Identify the lines bearing the string "curve" and gather them.

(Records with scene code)
::::::

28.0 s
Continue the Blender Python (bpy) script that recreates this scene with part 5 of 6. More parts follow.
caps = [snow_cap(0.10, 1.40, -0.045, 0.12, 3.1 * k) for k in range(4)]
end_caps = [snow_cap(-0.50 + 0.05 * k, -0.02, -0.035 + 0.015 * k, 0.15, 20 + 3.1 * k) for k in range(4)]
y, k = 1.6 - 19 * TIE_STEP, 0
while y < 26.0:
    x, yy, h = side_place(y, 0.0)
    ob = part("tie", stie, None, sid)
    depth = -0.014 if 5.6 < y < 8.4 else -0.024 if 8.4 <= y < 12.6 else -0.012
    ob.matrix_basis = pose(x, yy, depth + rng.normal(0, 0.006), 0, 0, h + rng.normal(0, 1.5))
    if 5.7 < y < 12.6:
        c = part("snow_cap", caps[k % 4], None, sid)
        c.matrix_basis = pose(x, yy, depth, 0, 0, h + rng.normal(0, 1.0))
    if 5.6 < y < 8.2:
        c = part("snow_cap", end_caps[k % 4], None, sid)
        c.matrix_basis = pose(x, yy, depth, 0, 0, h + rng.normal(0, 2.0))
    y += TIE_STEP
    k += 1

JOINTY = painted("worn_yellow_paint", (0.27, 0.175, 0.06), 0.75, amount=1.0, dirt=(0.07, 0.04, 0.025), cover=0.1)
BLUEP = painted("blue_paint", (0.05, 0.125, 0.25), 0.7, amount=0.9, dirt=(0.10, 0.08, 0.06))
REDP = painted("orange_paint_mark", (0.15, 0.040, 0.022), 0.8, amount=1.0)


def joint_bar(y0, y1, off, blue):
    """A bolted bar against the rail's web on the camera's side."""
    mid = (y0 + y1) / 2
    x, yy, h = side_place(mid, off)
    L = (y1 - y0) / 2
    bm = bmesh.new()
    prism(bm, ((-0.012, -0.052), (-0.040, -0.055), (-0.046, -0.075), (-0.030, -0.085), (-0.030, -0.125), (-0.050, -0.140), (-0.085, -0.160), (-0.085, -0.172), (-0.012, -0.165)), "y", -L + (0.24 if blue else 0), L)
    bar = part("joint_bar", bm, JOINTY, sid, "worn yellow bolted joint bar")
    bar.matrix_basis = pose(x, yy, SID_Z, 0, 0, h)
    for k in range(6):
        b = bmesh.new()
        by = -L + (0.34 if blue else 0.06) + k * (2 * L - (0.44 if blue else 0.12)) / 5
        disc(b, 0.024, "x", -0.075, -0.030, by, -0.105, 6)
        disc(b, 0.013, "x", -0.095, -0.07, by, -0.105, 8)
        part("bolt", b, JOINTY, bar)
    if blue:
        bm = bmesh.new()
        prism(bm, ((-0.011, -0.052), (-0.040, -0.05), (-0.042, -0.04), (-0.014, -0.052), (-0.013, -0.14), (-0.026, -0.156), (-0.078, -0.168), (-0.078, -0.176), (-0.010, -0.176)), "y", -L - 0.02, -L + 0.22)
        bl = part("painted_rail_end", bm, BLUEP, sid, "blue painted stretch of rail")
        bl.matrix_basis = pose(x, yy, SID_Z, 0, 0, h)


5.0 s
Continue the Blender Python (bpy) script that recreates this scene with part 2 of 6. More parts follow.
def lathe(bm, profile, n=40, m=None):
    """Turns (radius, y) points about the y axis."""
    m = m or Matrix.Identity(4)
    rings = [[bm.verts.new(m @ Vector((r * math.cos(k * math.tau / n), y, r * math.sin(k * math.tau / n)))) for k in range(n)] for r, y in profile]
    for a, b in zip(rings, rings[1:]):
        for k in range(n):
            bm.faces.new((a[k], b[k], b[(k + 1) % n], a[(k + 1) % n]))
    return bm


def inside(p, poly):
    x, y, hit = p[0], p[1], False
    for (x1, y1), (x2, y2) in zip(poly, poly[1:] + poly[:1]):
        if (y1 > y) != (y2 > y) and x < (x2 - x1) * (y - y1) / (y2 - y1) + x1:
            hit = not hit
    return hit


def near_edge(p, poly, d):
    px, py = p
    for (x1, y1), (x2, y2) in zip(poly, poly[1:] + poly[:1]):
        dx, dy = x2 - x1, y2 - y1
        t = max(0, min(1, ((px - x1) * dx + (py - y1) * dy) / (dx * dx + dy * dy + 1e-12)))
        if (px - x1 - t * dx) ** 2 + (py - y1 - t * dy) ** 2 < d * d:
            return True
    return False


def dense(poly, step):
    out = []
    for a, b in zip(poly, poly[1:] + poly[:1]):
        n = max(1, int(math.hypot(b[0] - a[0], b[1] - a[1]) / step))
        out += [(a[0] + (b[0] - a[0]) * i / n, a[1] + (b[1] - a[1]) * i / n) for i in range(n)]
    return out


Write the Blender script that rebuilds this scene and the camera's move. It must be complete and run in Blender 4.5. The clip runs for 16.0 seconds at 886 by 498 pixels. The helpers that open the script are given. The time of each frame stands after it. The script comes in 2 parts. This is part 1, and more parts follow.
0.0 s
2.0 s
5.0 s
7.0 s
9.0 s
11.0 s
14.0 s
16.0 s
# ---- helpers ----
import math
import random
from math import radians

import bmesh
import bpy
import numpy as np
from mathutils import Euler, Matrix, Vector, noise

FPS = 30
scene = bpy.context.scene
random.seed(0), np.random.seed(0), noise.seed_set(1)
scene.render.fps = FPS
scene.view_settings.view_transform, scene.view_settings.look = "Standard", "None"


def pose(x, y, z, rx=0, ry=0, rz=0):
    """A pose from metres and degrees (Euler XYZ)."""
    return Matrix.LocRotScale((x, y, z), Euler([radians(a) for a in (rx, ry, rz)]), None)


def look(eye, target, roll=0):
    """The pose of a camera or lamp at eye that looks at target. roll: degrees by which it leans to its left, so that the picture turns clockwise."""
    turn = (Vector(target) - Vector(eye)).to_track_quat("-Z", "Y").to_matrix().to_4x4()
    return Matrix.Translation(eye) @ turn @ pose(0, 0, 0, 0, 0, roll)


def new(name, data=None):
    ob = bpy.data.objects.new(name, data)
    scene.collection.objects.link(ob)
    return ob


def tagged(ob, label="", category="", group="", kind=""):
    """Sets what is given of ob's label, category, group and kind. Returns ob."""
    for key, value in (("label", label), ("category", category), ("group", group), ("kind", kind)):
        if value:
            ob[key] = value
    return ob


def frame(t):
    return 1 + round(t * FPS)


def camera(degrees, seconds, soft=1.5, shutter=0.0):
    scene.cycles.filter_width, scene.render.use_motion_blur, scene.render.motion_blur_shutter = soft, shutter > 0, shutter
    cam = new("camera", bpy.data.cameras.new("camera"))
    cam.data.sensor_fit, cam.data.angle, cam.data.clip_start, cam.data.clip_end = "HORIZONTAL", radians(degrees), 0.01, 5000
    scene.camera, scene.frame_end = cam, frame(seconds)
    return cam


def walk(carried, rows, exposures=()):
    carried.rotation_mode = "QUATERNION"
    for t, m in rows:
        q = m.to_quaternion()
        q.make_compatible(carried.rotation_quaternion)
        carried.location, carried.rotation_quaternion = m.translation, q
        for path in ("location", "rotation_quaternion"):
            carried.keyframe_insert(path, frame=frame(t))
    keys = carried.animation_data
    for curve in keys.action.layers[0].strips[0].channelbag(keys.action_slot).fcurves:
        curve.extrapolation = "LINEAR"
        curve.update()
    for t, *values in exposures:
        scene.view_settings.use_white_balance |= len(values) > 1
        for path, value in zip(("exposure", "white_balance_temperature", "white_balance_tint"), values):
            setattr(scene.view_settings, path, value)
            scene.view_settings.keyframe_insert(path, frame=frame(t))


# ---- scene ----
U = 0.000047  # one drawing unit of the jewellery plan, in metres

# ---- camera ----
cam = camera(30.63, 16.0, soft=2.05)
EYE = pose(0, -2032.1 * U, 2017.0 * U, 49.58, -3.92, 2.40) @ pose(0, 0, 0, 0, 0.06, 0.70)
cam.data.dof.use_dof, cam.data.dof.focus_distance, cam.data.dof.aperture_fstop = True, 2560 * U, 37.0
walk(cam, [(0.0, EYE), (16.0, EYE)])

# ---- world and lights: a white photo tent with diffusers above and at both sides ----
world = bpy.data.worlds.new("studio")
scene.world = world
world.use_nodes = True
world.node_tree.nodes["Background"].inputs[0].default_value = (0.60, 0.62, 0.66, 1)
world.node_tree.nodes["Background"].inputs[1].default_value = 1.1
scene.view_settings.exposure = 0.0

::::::

* Exercise solution
    for curve in keys.action.layers[0].strips[0].channelbag(keys.action_slot).fcurves:
        curve.extrapolation = "LINEAR"
        curve.update()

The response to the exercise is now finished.